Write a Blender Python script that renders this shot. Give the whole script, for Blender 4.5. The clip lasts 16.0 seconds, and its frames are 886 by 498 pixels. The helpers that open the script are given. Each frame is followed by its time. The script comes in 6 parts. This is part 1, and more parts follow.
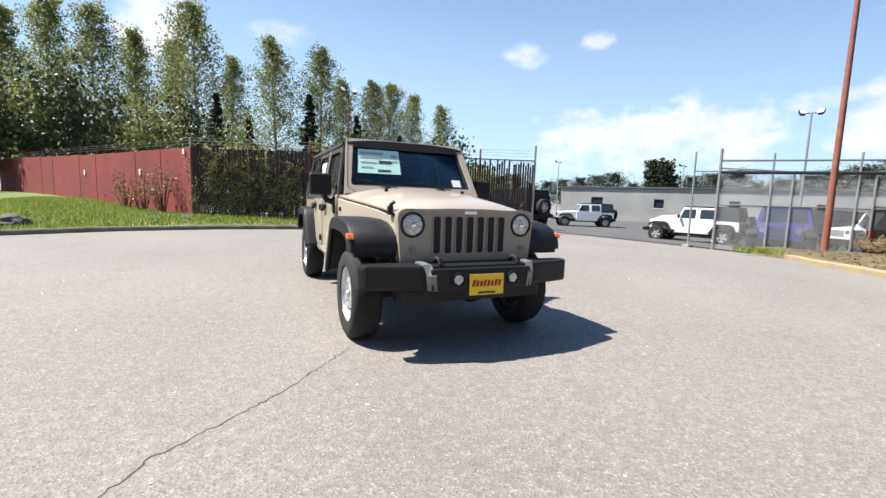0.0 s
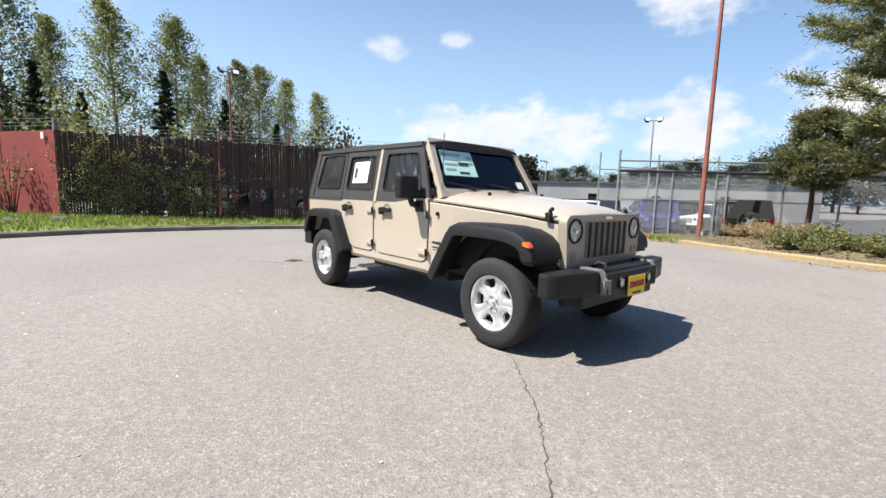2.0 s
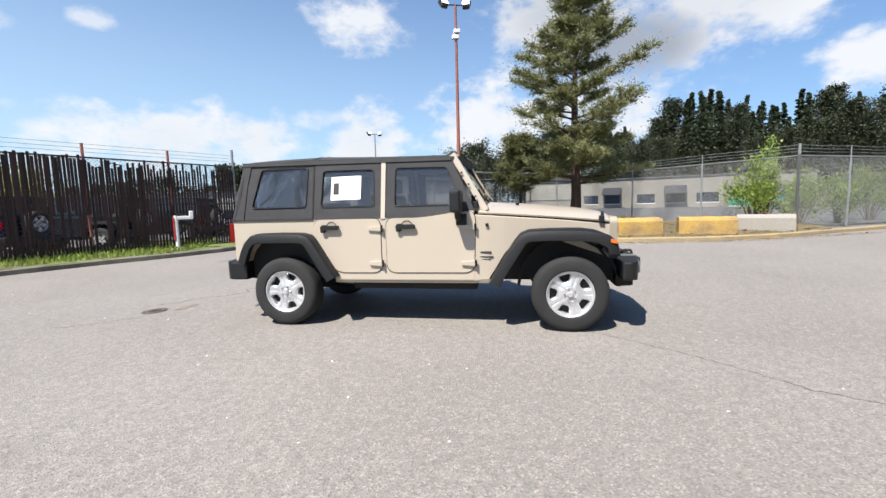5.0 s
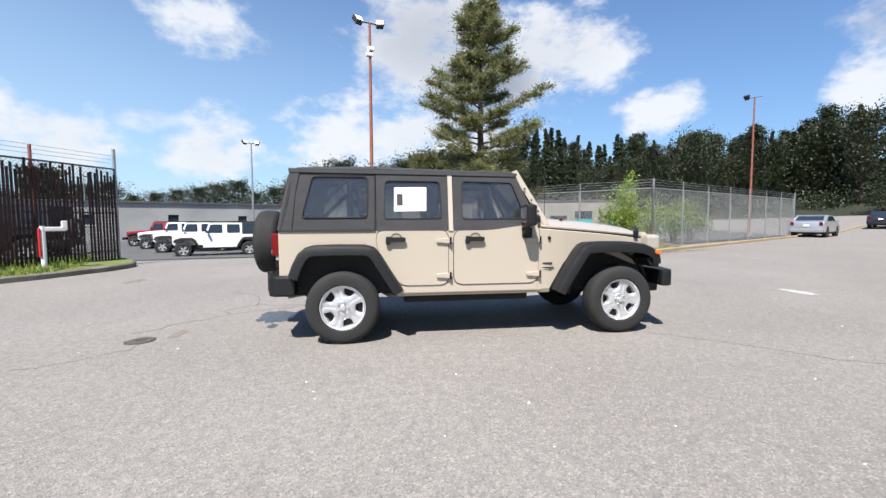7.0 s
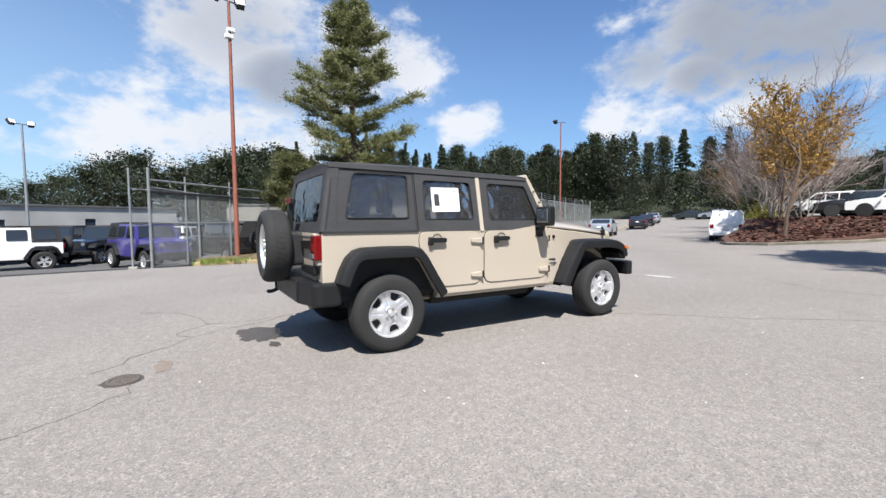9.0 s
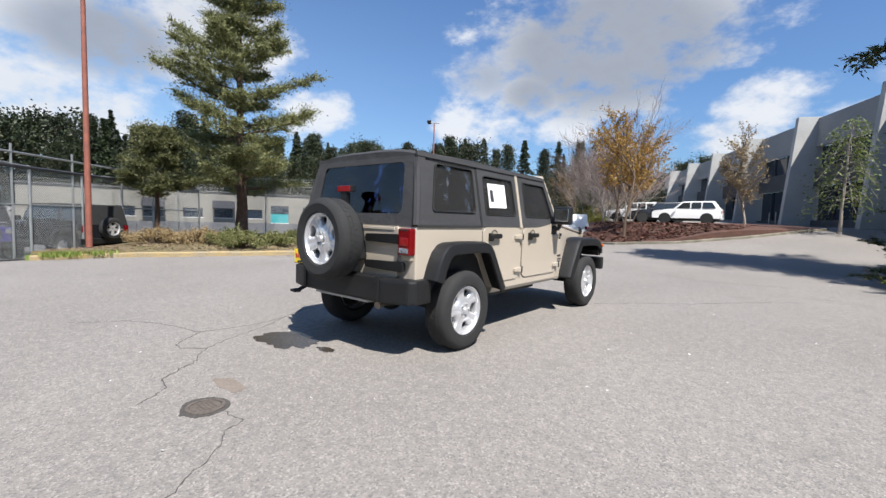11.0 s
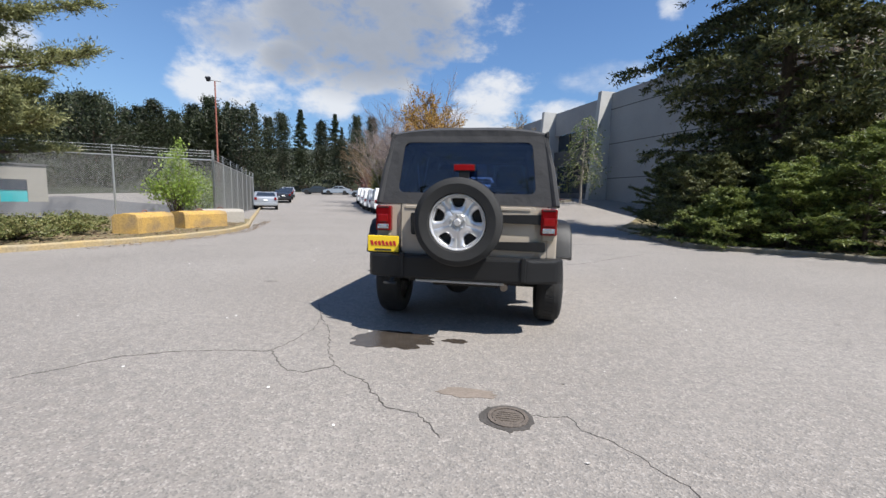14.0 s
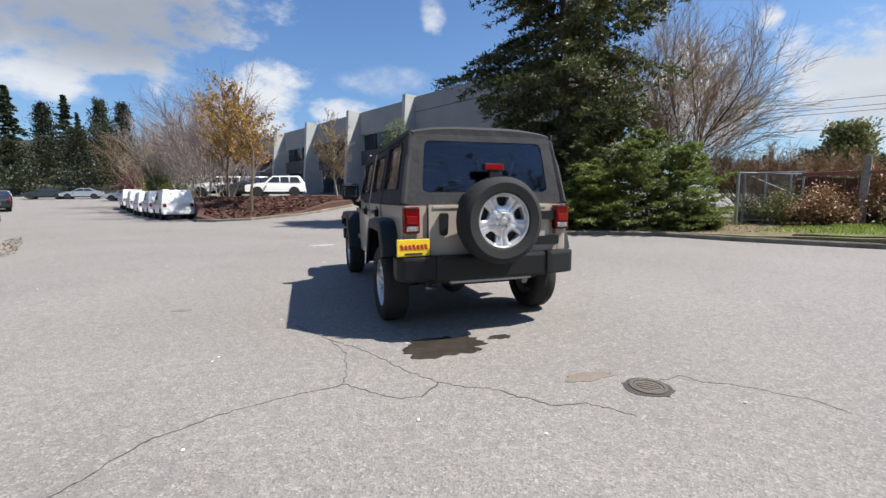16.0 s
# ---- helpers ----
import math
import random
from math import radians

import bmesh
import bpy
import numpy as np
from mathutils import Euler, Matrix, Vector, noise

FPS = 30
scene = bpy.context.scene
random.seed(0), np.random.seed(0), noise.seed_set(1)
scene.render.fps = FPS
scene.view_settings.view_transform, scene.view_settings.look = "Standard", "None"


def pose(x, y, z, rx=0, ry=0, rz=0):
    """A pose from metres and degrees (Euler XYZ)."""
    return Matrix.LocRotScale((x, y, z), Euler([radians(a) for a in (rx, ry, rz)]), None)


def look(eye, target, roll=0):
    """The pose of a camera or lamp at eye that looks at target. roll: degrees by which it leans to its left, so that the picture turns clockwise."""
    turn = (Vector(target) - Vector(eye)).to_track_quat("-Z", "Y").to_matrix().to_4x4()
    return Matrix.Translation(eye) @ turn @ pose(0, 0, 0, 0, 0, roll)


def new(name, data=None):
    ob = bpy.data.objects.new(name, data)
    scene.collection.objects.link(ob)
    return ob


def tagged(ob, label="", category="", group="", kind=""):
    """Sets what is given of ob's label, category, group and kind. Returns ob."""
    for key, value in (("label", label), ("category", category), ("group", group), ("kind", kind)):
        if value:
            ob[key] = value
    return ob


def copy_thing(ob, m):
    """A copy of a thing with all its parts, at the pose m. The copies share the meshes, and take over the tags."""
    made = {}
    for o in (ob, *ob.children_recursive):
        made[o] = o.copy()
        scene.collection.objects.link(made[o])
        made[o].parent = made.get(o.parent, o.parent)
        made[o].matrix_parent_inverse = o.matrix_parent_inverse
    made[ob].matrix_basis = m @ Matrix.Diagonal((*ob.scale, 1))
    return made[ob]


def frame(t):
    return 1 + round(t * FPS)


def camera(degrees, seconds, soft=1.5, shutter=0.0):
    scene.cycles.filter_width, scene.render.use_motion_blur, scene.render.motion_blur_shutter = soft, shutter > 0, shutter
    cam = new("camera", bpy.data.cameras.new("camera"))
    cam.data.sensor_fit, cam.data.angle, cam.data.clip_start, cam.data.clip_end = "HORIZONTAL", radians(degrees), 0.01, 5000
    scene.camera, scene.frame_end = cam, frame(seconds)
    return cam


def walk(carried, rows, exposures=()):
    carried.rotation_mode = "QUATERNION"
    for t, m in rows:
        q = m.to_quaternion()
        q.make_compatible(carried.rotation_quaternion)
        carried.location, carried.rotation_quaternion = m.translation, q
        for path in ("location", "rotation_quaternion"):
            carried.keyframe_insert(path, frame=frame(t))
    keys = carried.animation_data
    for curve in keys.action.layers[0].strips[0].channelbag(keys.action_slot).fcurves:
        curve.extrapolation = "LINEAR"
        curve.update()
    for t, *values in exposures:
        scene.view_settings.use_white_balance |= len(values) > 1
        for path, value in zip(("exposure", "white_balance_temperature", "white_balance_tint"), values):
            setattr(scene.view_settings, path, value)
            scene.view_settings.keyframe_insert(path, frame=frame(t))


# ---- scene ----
cam = camera(91.7, 16.0)
PATH = [
    (0, (-1.568, -4.959, 1.163), (-0.759, -3.145, 0.932), 1.8),
    (0.5, (-2.033, -4.655, 1.168), (-1.097, -2.91, 0.887), 1.1),
    (1, (-2.508, -4.383, 1.179), (-1.433, -2.712, 0.953), 2.1),
    (1.5, (-2.967, -4.085, 1.196), (-1.742, -2.526, 0.928), 1.9),
    (2, (-3.373, -3.728, 1.211), (-2.063, -2.238, 0.961), 1.6),
    (2.5, (-3.768, -3.343, 1.23), (-2.249, -2.065, 0.988), 1.2),
    (3, (-4.064, -2.893, 1.238), (-2.457, -1.734, 0.965), -0.7),
    (3.5, (-4.379, -2.466, 1.24), (-2.631, -1.522, 1.015), -0.7),
    (4, (-4.628, -2.001, 1.246), (-2.803, -1.221, 0.996), -0.9),
    (4.5, (-4.841, -1.517, 1.261), (-2.947, -0.906, 1.061), 0.0),
    (4.7, (-4.931, -1.319, 1.26), (-3.005, -0.816, 1.058), -0.7),
    (6.8, (-5.171, 0.854, 1.248), (-3.186, 0.665, 1.098), -0.3),
    (7, (-5.164, 1.075, 1.234), (-3.188, 0.797, 1.098), -0.2),
    (7.5, (-5.062, 1.612, 1.232), (-3.124, 1.135, 1.093), 0.4),
    (8, (-4.902, 2.119, 1.225), (-2.998, 1.515, 1.126), 1.9),
    (8.2, (-4.856, 2.332, 1.22), (-2.995, 1.603, 1.14), 1.2),
    (10.3, (-3.625, 4.156, 1.194), (-2.123, 2.844, 1.037), 2.8),
    (10.5, (-3.489, 4.308, 1.19), (-2.064, 2.911, 1.061), 3.1),
    (11, (-3.144, 4.632, 1.187), (-1.884, 3.085, 1.05), 1.7),
    (11.5, (-2.76, 4.941, 1.191), (-1.553, 3.354, 1.033), 2.3),
    (12, (-2.37, 5.246, 1.195), (-1.38, 3.517, 1.017), 2.2),
    (12.5, (-1.893, 5.449, 1.177), (-1.012, 3.671, 0.935), 2.1),
    (13, (-1.419, 5.643, 1.162), (-0.776, 3.765, 0.917), 2.6),
    (13.5, (-0.913, 5.763, 1.157), (-0.419, 3.848, 0.856), 0.9),
    (14, (-0.415, 5.795, 1.174), (-0.099, 3.833, 0.942), 1.2),
    (14.5, (0.1, 5.827, 1.19), (0.126, 3.84, 0.961), 1.0),
    (15, (0.596, 5.762, 1.192), (0.432, 3.783, 0.957), 0.5),
    (15.5, (1.094, 5.725, 1.192), (0.628, 3.793, 0.964), -0.2),
    (16, (1.564, 5.582, 1.176), (0.949, 3.693, 0.941), -0.5),
]
walk(cam, [(t, look(eye, target, roll)) for t, eye, target, roll in PATH],
     exposures=[(0.0, 0.75, 6500, 10), (3.0, 0.63, 6500, 10), (7.0, 0.57, 6280, 10), (11.0, 0.47, 6260, 10), (14.0, 0.40, 6280, 10), (16.0, 0.41, 6300, 10)])

# ---- world, sun ----
SUN_WAY = Vector((0.61, -0.285, -1.0)).normalized()
sun = new("sun", bpy.data.lights.new("sun", "SUN"))
sun.data.energy, sun.data.angle, sun.data.color = 6.5, radians(0.53), (1.0, 0.94, 0.855)
sun.matrix_world = look((0, 0, 40), Vector((0, 0, 40)) + SUN_WAY)

# clouds: azimuth from +x, elevation, half-width, half-height (degrees), density, greyness of the underside
CLOUDS = (
    (98.8, 18, 4, 6, 0.8, 0), (87, 18.4, 3.5, 1.2, 0.5, 0), (56.7, 17.5, 2.6, 1.3, 0.6, 0), (47.7, 18.8, 1.8, 1.0, 0.6, 0), (50, 8, 5, 3.2, 0.9, 0.1), (42, 7.5, 6, 3.5, 0.85, 0.2),
    (34, 8.2, 6, 3.6, 0.9, 0.2), (26.6, 10.4, 3, 1.1, 0.6, 0), (20, 8, 5, 4, 0.9, 0.2), (20.5, 21.2, 5.5, 2.6, 0.85, 0.1), (23.4, 10.9, 3, 1.0, 0.5, 0),
    (4.6, 10, 7, 5, 1, 0.1), (-6, 22, 10, 6, 0.9, 0.5), (-20, 20, 10, 5, 0.95, 0.3), (-28, 18.5, 4.5, 3.2, 0.9, 0.1), (-34, 12.5, 4.2, 2.6, 0.9, 0), (-52, 13, 3, 3, 0.9, 0),
    (-8, 10.5, 12, 5, 0.9, 0.2), (-13, 17, 8, 4, 0.85, 0.9), (-71, 20.5, 15, 8, 1, 1), (-62, 16, 5, 3, 1, 0.8), (-79, 24, 8, 4, 1, 0.6), (-71, 14.5, 5, 2, 0.9, 0.5),
    (-56, 18, 6, 3, 0.75, 0.6), (-86, 12.2, 4.6, 4, 1, 0.1), (-84, 9.8, 5, 2.6, 1, 0.2), (-57, 11.5, 4, 3, 0.9, 0), (-66.6, 11.5, 4, 2, 0.9, 0.1), (-95, 10.5, 4, 1.6, 0.8, 0),
    (-107, 22, 1.6, 2, 0.7, 0), (-101, 14.5, 5, 1.6, 0.4, 0), (-151, 12, 7, 4, 1, 0.35), (-152, 8, 7, 3.5, 1, 0.4), (-137, 11, 6, 5, 0.95, 0.1), (-144, 17.5, 1.2, 1.2, 0.8, 0), (-155, 19, 4, 1.6, 0.8, 0),
    (165, 12, 14, 6, 0.9, 0.3), (125, 10, 12, 5, 0.9, 0.2),
)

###

*Task prompt*
From the first line above through the line containing "what is given", copy everything exactly, without the pictures.

*Solution for this problem*
Write a Blender Python script that renders this shot. Give the whole script, for Blender 4.5. The clip lasts 16.0 seconds, and its frames are 886 by 498 pixels. The helpers that open the script are given. Each frame is followed by its time. The script comes in 6 parts. This is part 1, and more parts follow.
0.0 s
2.0 s
5.0 s
7.0 s
9.0 s
11.0 s
14.0 s
16.0 s
# ---- helpers ----
import math
import random
from math import radians

import bmesh
import bpy
import numpy as np
from mathutils import Euler, Matrix, Vector, noise

FPS = 30
scene = bpy.context.scene
random.seed(0), np.random.seed(0), noise.seed_set(1)
scene.render.fps = FPS
scene.view_settings.view_transform, scene.view_settings.look = "Standard", "None"


def pose(x, y, z, rx=0, ry=0, rz=0):
    """A pose from metres and degrees (Euler XYZ)."""
    return Matrix.LocRotScale((x, y, z), Euler([radians(a) for a in (rx, ry, rz)]), None)


def look(eye, target, roll=0):
    """The pose of a camera or lamp at eye that looks at target. roll: degrees by which it leans to its left, so that the picture turns clockwise."""
    turn = (Vector(target) - Vector(eye)).to_track_quat("-Z", "Y").to_matrix().to_4x4()
    return Matrix.Translation(eye) @ turn @ pose(0, 0, 0, 0, 0, roll)


def new(name, data=None):
    ob = bpy.data.objects.new(name, data)
    scene.collection.objects.link(ob)
    return ob


def tagged(ob, label="", category="", group="", kind=""):
    """Sets what is given of ob's label, category, group and kind. Returns ob."""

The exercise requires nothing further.